The CD’s oatmeal chocolate chunk cookies with vodka-spiked mandarins

I got my start in adapting recipes and baking at the age of eight, when I realized I loved cookie dough, but I wasn’t a huge fan of the alternating result of either spongy, cake-like biscuits or flat and crispy baked cookies my mother turned out. So I took it upon myself to read, learn, and adapt a recipe from The Joy of Cooking to suit my own tastes – both to create the best tasting dough for bingeing and a baked product that was flavorful and the right moist, chewy texture. Over the years, I used the resulting chocolate chip cookie recipe as a base for other variations – oat-free, egg-free (with bananas – horrible product that I attempted in college and baked in a toaster oven; I never made it again), chocolate with dark or white chocolate chips, chocolate cookie pizza, oatmeal cranberry white chocolate, oatmeal with both butterscotch and milk chocolate chips….the list was endless.

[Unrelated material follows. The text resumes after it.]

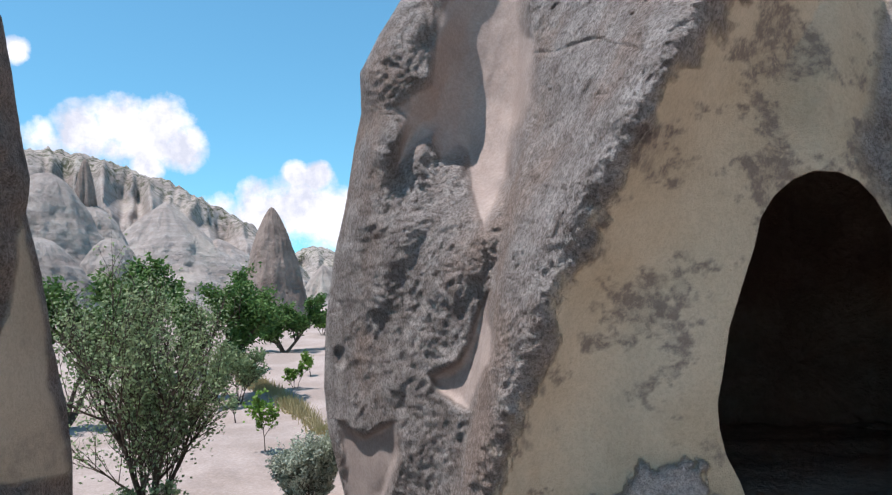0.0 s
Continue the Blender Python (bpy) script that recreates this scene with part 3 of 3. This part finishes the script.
def make_chamber():
    """The room behind the cave mouth: a domed shell with a level floor."""
    pts = np.array(CAVE)
    n, m = 140, 60
    t = np.linspace(0, len(pts), n, endpoint=False)
    loop = np.stack([np.interp(t, np.arange(len(pts) + 1), np.append(pts[:, k], pts[0, k])) for k in (0, 1)], -1)
    v = np.linspace(0, 1, m)[:, None]
    grow = np.interp(v, (0, 0.12, 0.4, 0.75, 0.9, 1), (1.1, 1.4, 1.6, 1.35, 0.9, 0.0))
    deep = np.interp(v, (0, 0.12, 0.4, 0.75, 0.9, 1), (0.2, 0.5, 1.8, 2.8, 3.1, 3.15))
    a = 22.8 + (loop[None, :, 0] - 22.8) * grow
    e = -2.5 + (loop[None, :, 1] + 2.5) * (0.5 + 0.5 * grow)
    e = np.where(v > 0.75, -2.5 + (e + 2.5) * grow / 1.35 * 1.15, e)
    start = cliff_shape(loop[:, 0], loop[:, 1])[0][None, :]
    p = place(a, e, start * (1 - v) + 3.1 * v + deep)
    p = p + 0.05 * fbm(p, 3.0, 4)[..., None]
    p[..., 2] = np.maximum(p[..., 2], 0.86 + 0.03 * fbm(p + 3, 4.0, 3))
    ids = np.arange(n * m).reshape(m, n)
    nxt = np.roll(ids, -1, 1)
    quads = np.stack([ids[:-1], ids[1:], nxt[1:], nxt[:-1]], -1).reshape(-1, 4)
    me = mesh_from("cave_chamber", p.reshape(-1, 3), quads, CHAMBER_TUFF)
    tagged(new("cave_chamber", me), "dim brown hollow chamber cut into the tuff behind the cave mouth", "cave", kind="structure")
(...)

I learned a few lessons along the way that I’d like to pass on.  First of all, I avoid baking powder.  My mother always used it, but I found that its metallic flavor harshly detracts from the buttery vanilla notes in the cookie dough and tends to produce a more cake-like texture.  Additionally, baking temperature matters.  I bake at a higher heat than 350 degrees Fahrenheit. Why am I forsaking the Holy Grail of baking temperatures? The lower the heat on the typical chocolate chip cookie, the more they spread and the flatter they tend to bake (longer and lower), while counterintuitively, baking the cookies closer to 375 for a shorter duration is more likely to produce a chewy, fluffy cookie. I finally settled on 365 degrees as a compromise, particularly since 375 sometimes produces cookies that puff up nicely and quickly but collapse as they cool.

Last summer, I decided to try something different – a little bit of an adult kick, if you will. I spotted packaged, dried mandarin oranges at Trader Joe’s; they were too sweet for me to enjoy snacking on them, but I got it in my head that they might work well in a cookie. To extract the orange flavor and sweetness a bit more, I chopped the oranges and soaked them in a few tablespoons of vodka. The resulting orange-vodka flavor was subtle but pleasant. If you would like to substitute another dried fruit for the mandarins, go ahead; the possibilities are endless – pineapple soaked in rum with white chocolate or butterscotch chips instead of the dark chocolate or blueberries in vanilla vodka, for starters. Whichever variation you prefer, I believe you’ll find this to be the best chocolate chip cookie dough you’ve tasted – it may be hard to save enough for baking, but if you do, the baked cookies are just as good!

Oatmeal chocolate chunk cookies with vodka-spiked mandarins

  • Servings: 3 dozen
  • Difficulty: Easy
  • Print

Ingredients:

  • 1/2 c. (1 stick) salted butter, room temperature
  • 1/2 c. granulated sugar
  • 1/2 c. light brown sugar
  • 1 egg
  • 1 tsp. vanilla extract
  • 1/2 tsp. almond extract (optional)
  • 1/2 tsp. salt
  • 1 tsp. baking soda (sodium carbonate)
  • 1 1/4 c. all-purpose flour
  • 1 c. chopped, dried mandarin oranges
  • 2 tbsp. vodka
  • 1 1/2 c. whole rolled oats (not quick-cooking)
  • 1 c. dark chocolate chunks or chips

In a small dish, steep dried mandarin oranges in the vodka, covered, for about two hours.

Preheat oven to 365 degrees Fahrenheit.

In a large mixing bowl, cream the butter until fluffy. Beat in both sugars by hand. Add egg and continue to beat briskly by hand – no electric mixer needed. Mix in the vanilla, almond extract, salt, baking soda, and flour. Add in the oranges and up to 1 tbsp of vodka remaining after evaporation. Fold in the oats and chocolate chunks. Chill for about 20 minutes or until pliable. Roll into 1 1/2 inch spheres and arrange on a baking sheet with ample spacing. Bake for 8-10 minutes on 365 degrees.